The Sylvester–Gallai theorem does not directly apply to sets of infinitely many points or to geometries over finite fields: the set of all points in the plane or the set of all points in a finite geometry is an obvious example of a point set without any ordinary lines.

For geometries defined using complex number or quaternion coordinates, however, the situation is more complicated. For instance, in the complex projective plane there exists a configuration of nine points, Hesse's configuration (the inflection points of a cubic curve), in which every line is non-ordinary, violating the Sylvester–Gallai theorem. Such a configuration is known as a Sylvester–Gallai configuration, and it cannot be realized by points and lines of the Euclidean plane. Another way of stating the Sylvester–Gallai theorem is that whenever the points of a Sylvester–Gallai configuration are embedded into a Euclidean space, preserving colinearities, the points must all lie on a single line, and the example of the Hesse configuration shows that this is false for the complex projective plane. However, Kelly (1986) proved a complex-number analogue of the Sylvester–Gallai theorem: whenever the points of a Sylvester–Gallai configuration are embedded into a complex projective space, the points must all lie in a two-dimensional subspace. Similarly, Elkies, Pretorius & Swanepoel (2006) showed that whenever they are embedded into a space defined over the quaternions, they must lie in a three-dimensional subspace.

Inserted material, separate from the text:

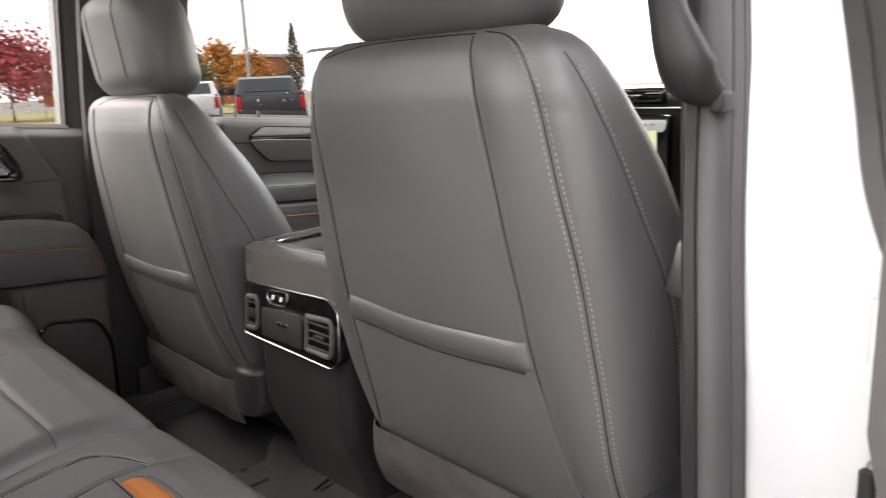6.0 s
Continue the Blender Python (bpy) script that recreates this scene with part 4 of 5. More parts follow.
# ---------------------------------------------------------------- cab body, floor and console
def cab_section(rows, name, mat, label, smooth=40):
    return single(name, loft(rows, closed=False), mat, label, "car body", kind="structure", angle=smooth, normals=True)


SEAL_PATH = [(0.695, 1.70, 1.95), (0.735, 1.635, 1.75), (0.775, 1.575, 1.56), (0.80, 1.53, 1.40), (0.822, 1.50, 1.25), (0.835, 1.485, 1.10), (0.845, 1.472, 0.98), (0.852, 1.435, 0.88), (0.858, 1.365, 0.79), (0.862, 1.28, 0.745), (0.866, 1.15, 0.730), (0.868, 0.95, 0.732), (0.868, 0.60, 0.755), (0.865, 0.42, 0.82), (0.855, 0.34, 1.0), (0.845, 0.30, 1.3), (0.81, 0.32, 1.6), (0.70, 0.42, 1.95)]
for s, nm in ((1, "right"), (-1, "left")):
    pts = path_points([(p[0] * s, p[1], p[2]) for p in SEAL_PATH], 0.02)
    mid = Vector((0.86 * s, 0.90, 1.30))
    rings, jamb, trim = [], [], []
    for i, p in enumerate(pts):
        t = (pts[min(i + 1, len(pts) - 1)] - pts[max(i - 1, 0)]).normalized()
        out = Vector((0, t.z, -t.y))
        out = out.normalized() if out.dot(p - mid) > 0 else -out.normalized()
        o = Vector((s, 0, 0))
        rings.append([p + out * a + o * b for a, b in ((-0.030, -0.030), (-0.036, -0.006), (-0.028, 0.008), (-0.017, 0.012), (-0.014, -0.002), (-0.011, 0.012), (0.004, 0.015), (0.007, 0.001), (0.011, 0.014), (0.022, 0.010), (0.029, 0.002), (0.030, -0.030))])
        low = smooth01(1.0 - p.z, 0.1, 0.24) * (1 if 0.35 < p.y < 1.42 else 0)
        jamb.append([p + out * a + o * b for a, b in ((0.024, -0.02), (0.028, -0.004), (0.036, 0.012), (0.040, 0.030 ), (0.048 + 0.008 * low, 0.036 + 0.004 * low), (0.052 + 0.004 * low, 0.062), (0.058 + 0.014 * low, 0.070 + 0.004 * low), (0.064 + 0.010 * low, 0.100), (0.082, 0.120), (0.098, 0.132), (0.14, 0.142), (0.28, 0.15), (0.28, 0.06))])
        if s < 0:
            jamb[-1] = jamb[-1][:9]
        trim.append([p + out * a + o * b for a, b in ((-0.004, -0.032), (-0.028, -0.032), (-0.038, -0.024), (-0.040, -0.012), (-0.004, -0.012))])
    single("trim_" + nm, loft(rings), RUBBER, "ribbed black rubber seal round the rear door opening", "seal", kind="structure", angle=60)
    single("wall_" + nm, loft(jamb, closed=False), PAINT, "white painted door jamb and sill", "car body", kind="structure", angle=45)
    single("baseboard_" + nm, loft(trim), PLASTIC_DARK, "black plastic trim inside the door opening", "trim", kind="structure")

# floor with tunnel, and the rubber liner on it
def floor_z(x, y):
    z = 0.748 + 0.034 * (smooth01(x, -0.27, -0.16) - smooth01(x, 0.16, 0.27))
    return z + 0.012 * smooth01(abs(x), 0.735, 0.80) + 0.06 * smooth01(1.12 - y, 0.0, 0.22)


def floor_sheet(x0, x1, y0, y1, lift, nx, ny, extra=None):
    rows = []
    for j in range(ny + 1):
        y = y0 + (y1 - y0) * j / ny
        rows.append([Vector((x, y, floor_z(x, y) + lift + (extra(x, y) if extra else 0))) for x in np.linspace(x0, x1, nx + 1)])
    bm = loft(rows, closed=False)
    made = bmesh.ops.extrude_face_region(bm, geom=bm.faces[:])
    for v in made["geom"]:
        if isinstance(v, bmesh.types.BMVert):
            v.co.z -= 0.012
    return bm


single("floor", floor_sheet(-0.81, 0.81, 0.3, 2.7, 0.0, 60, 50), CARPET, "black carpeted cab floor", "floor", kind="structure")


RIDGE_HIGH = [(0.150, 1.10), (0.156, 1.33), (0.160, 1.398), (0.174, 1.454), (0.200, 1.498), (0.232, 1.520), (0.300, 1.552)]
RIDGE_LOW = [(0.222, 1.10), (0.222, 1.39), (0.223, 1.449), (0.236, 1.502), (0.262, 1.528), (0.340, 1.570)]


def liner_shape(x, y):
    edge = min(0.76 - abs(x), y - 1.0, 1.78 - y)
    z = 0.022 * smooth01(0.05 - edge, 0.0, 0.045)
    if 0.60 < abs(x) < 0.70:
        z += 0.004 * (0.5 + 0.5 * math.cos((abs(x) - 0.60) * 2 * math.pi / 0.025))
    if x < 0:
        # the far pan meets the tunnel in a firm step; a groove runs behind the bar
        step = float(np.interp(y, [1.0, 1.40, 1.488, 1.526, 1.57, 1.60, 1.78], [-0.138, -0.126, -0.136, -0.157, -0.213, -0.258, -0.300]))
        firm = 0.034 * smooth01(x, step - 0.018, step + 0.004)
        z += max(firm - 0.034 * smooth01(x, -0.27, -0.16), -0.011)
        z -= 0.004 * math.exp(-((x + 0.074) / 0.020) ** 2) * smooth01(1.50 - y, 0.0, 0.10)
    return z


def liner_z(x, y):
    return floor_z(x, y) + 0.014 + liner_shape(x, y)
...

Every set of points in the plane, and the lines connecting them, may be abstracted as the elements and flats of a rank-3 oriented matroid. In this context, the result of Kelly & Moser (1958) lower-bounding the number of ordinary lines can be generalized to oriented matroids: every rank-3 oriented matroid with n elements has at least 3n/7 two-point lines, or equivalently every rank-3 matroid with fewer two-point lines must be non-orientable.[7] A matroid without any two-point lines is called a Sylvester matroid. Relatedly, the Kelly–Moser configuration with seven points and only three ordinary lines forms one of the forbidden minors for GF(4)-representable matroids.[4]